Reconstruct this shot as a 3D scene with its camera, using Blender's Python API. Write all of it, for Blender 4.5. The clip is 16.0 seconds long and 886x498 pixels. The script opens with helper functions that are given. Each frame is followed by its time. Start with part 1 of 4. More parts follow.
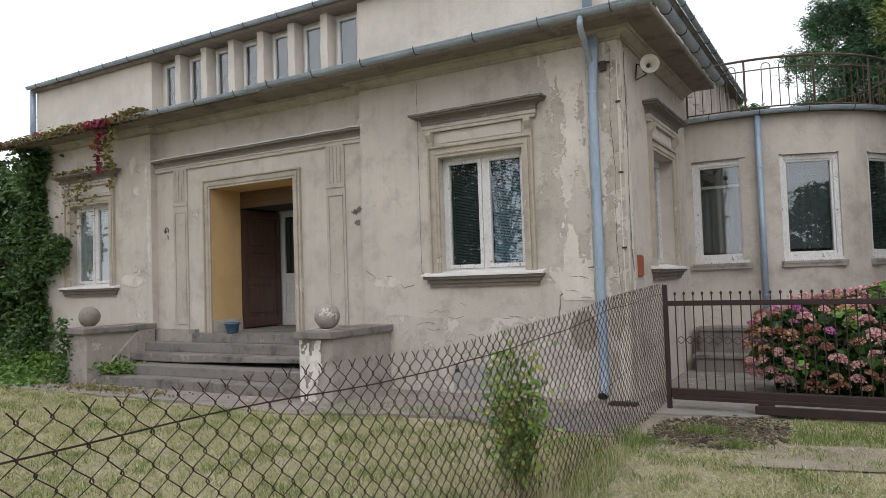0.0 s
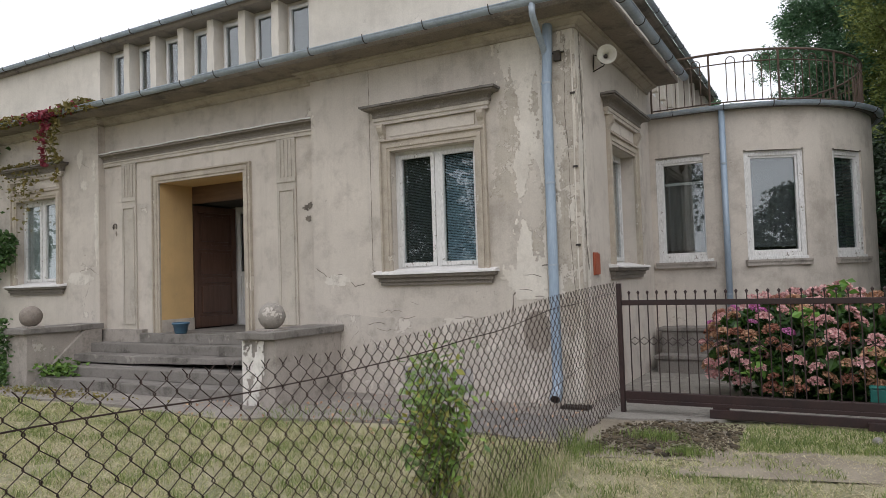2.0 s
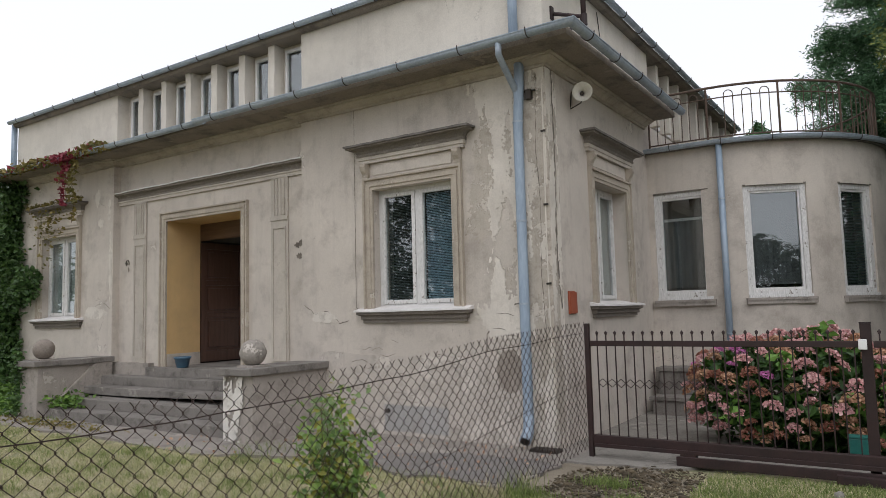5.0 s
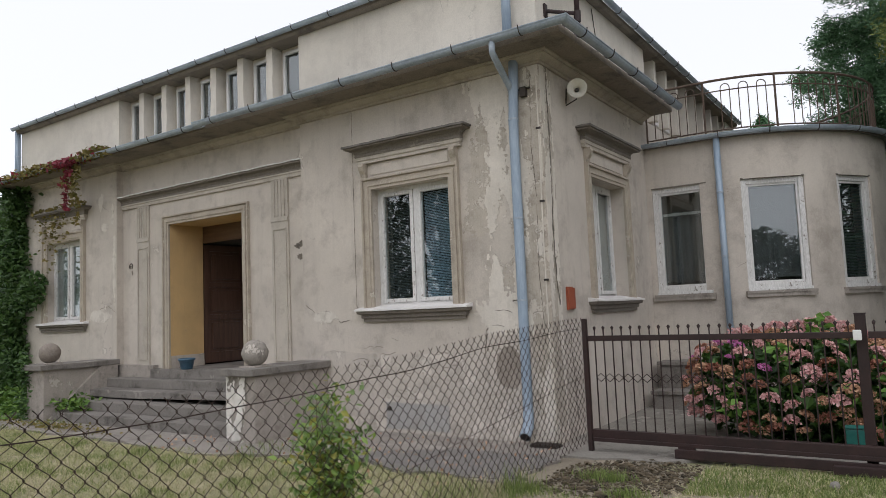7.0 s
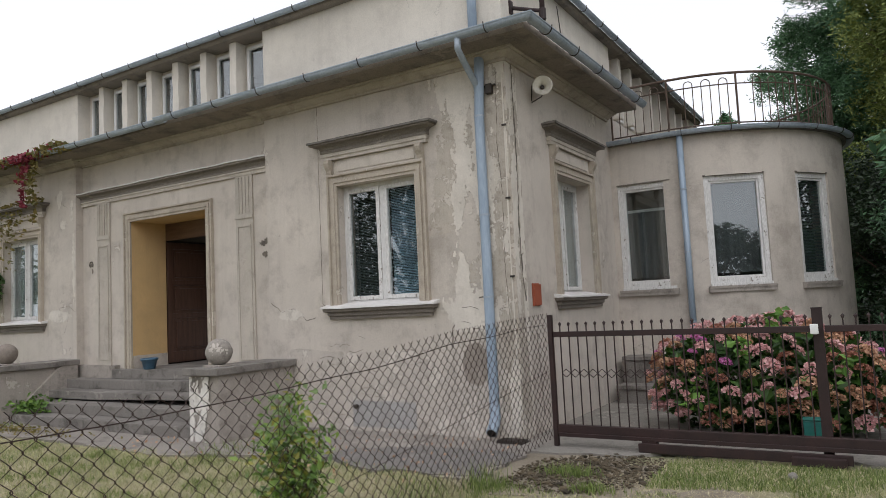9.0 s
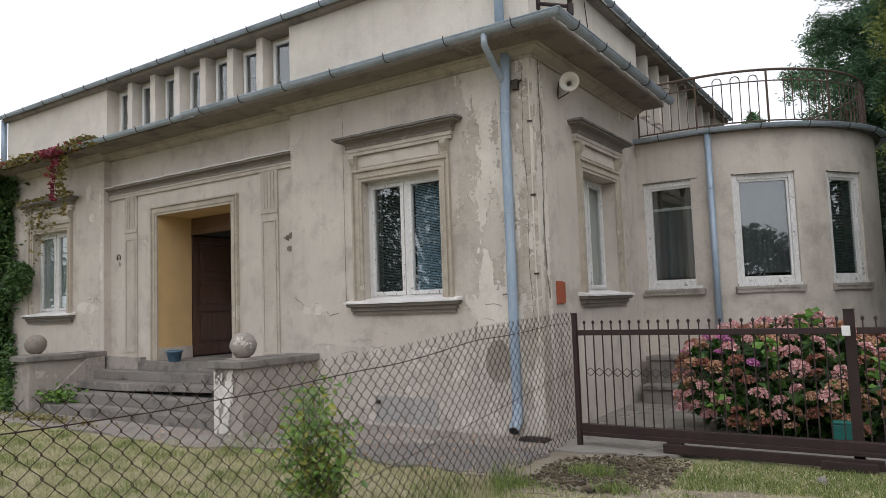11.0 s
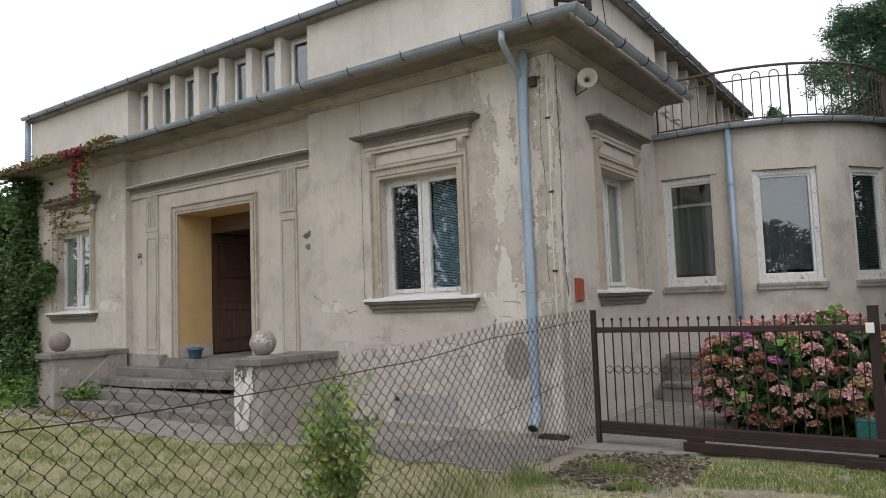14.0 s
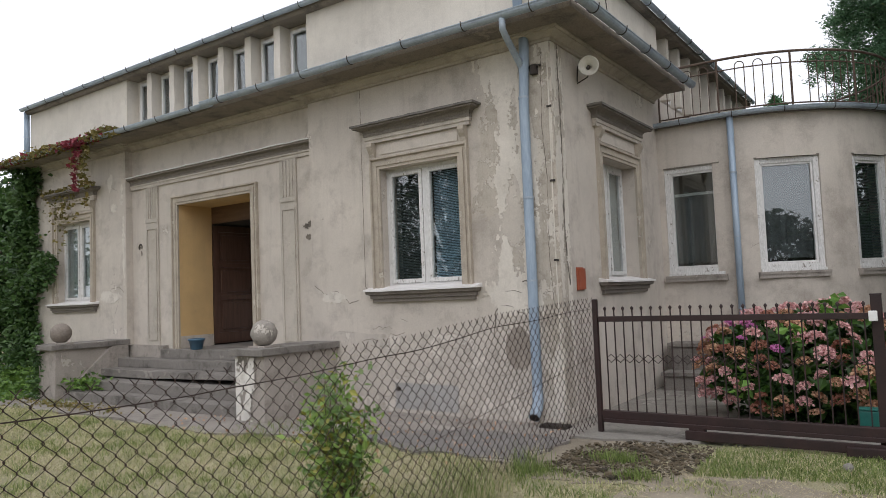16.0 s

• _WHAT NEEDS TO BE DONE_:
Print out the lines exactly, skipping any picture.

• _CORRECT OUTPUT_:
Reconstruct this shot as a 3D scene with its camera, using Blender's Python API. Write all of it, for Blender 4.5. The clip is 16.0 seconds long and 886x498 pixels. The script opens with helper functions that are given. Each frame is followed by its time. Start with part 1 of 4. More parts follow.
0.0 s
2.0 s
5.0 s
7.0 s
9.0 s
11.0 s
14.0 s
16.0 s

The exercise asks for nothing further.